Chicken Enchiladas

Here’s a quick and tasty recipe for Chicken Enchiladas:

Ingredients:

  • 2 cups cooked and shredded chicken (rotisserie chicken works well)
  • 8-10 corn or flour tortillas
  • 1 ½ cups enchilada sauce (store-bought or homemade)
  • 1 ½ cups shredded cheese (cheddar, Monterey Jack, or a mix)
  • 1 medium onion, diced
  • 1 can (4 oz) diced green chilies (optional)
  • 1 tsp cumin
  • 1 tsp chili powder
  • 1 tbsp olive oil
  • Salt and pepper to taste
  • Sour cream, cilantro, and lime for garnish

Instructions:

  1. Preheat the oven to 375°F (190°C).
  2. In a skillet, heat the olive oil over medium heat. Sauté the onion until softened, about 5 minutes.
  3. Add the shredded chicken, green chilies, cumin, chili powder, salt, and pepper to the pan.

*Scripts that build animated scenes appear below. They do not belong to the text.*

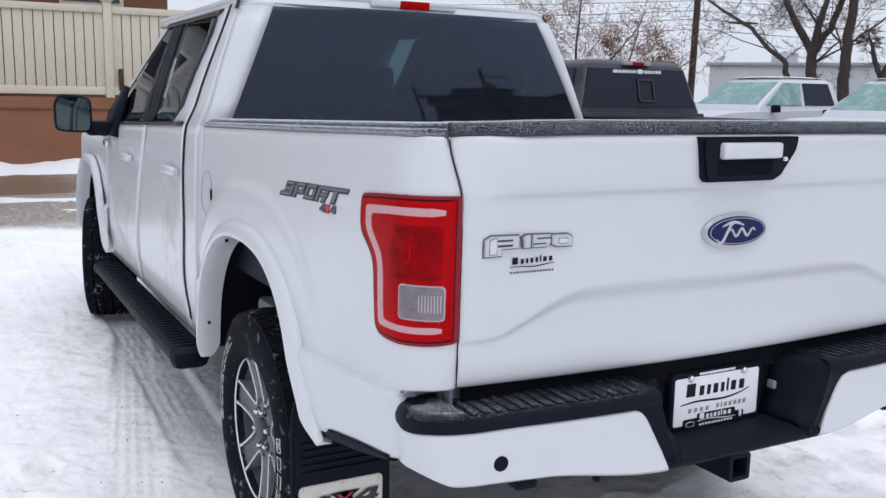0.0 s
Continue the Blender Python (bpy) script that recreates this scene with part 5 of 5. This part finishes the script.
def lumps(name, spots, mat, label, category):
    bm = bmesh.new()
    for x, y, r in spots:
        z = ground_height(x, y)
        res = bmesh.ops.create_icosphere(bm, subdivisions=2 if r > 0.006 else 1, radius=r)
        for v in res["verts"]:
            v.co *= 1 + 0.5 * noise.noise(v.co * (1.4 / r) + Vector((x * 90, y * 90, 0)))
            v.co.z *= 0.75
            v.co.x *= 1 + 0.8 * abs(math.sin(x * 77))
            v.co.y *= 1 + 0.8 * abs(math.sin(y * 83))
            v.co += Vector((x, y, z + r * 0.3))
    return tagged(part(name, bm, mat), label, category, "", "stuff")


lumps("snow_crumbs", [(-0.76 + rng.gauss(0, 0.05), 0.84 + rng.gauss(0, 0.07), 0.0015 + 0.007 * rng.random() ** 5) for k in range(70)] + [(-0.775, 0.872, 0.011), (-0.742, 0.842, 0.013), (-0.755, 0.905, 0.008)]
      + [(rng.uniform(-2.6, -1.05), rng.uniform(-0.6, 4.5), 0.0015 + 0.005 * rng.random() ** 4) for k in range(300)], SNOW, "crumbs of loose snow on the packed snow", "snow")
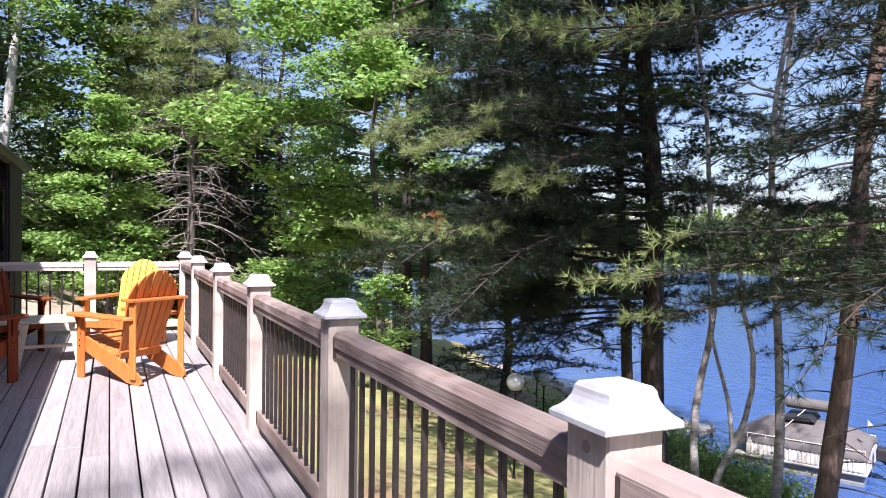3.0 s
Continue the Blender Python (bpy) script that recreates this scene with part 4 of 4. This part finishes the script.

Stir to combine and cook for another 3-4 minutes.
  4. Warm the tortillas to make them pliable (microwave with a damp paper towel for about 30 seconds).
  5. Spread about 1/4 cup of the enchilada sauce over the bottom of a greased baking dish.
  6. Fill each tortilla with the chicken mixture and a sprinkle of cheese, then roll them up and place them seam-side down in the dish.
  7. Pour the remaining enchilada sauce evenly over the tortillas and top with the rest of the cheese.
  8. Bake for 20-25 minutes until the cheese is melted and bubbly.
  9. Garnish with sour cream, cilantro, and a squeeze of lime before serving.

Enjoy your flavorful Chicken Enchiladas!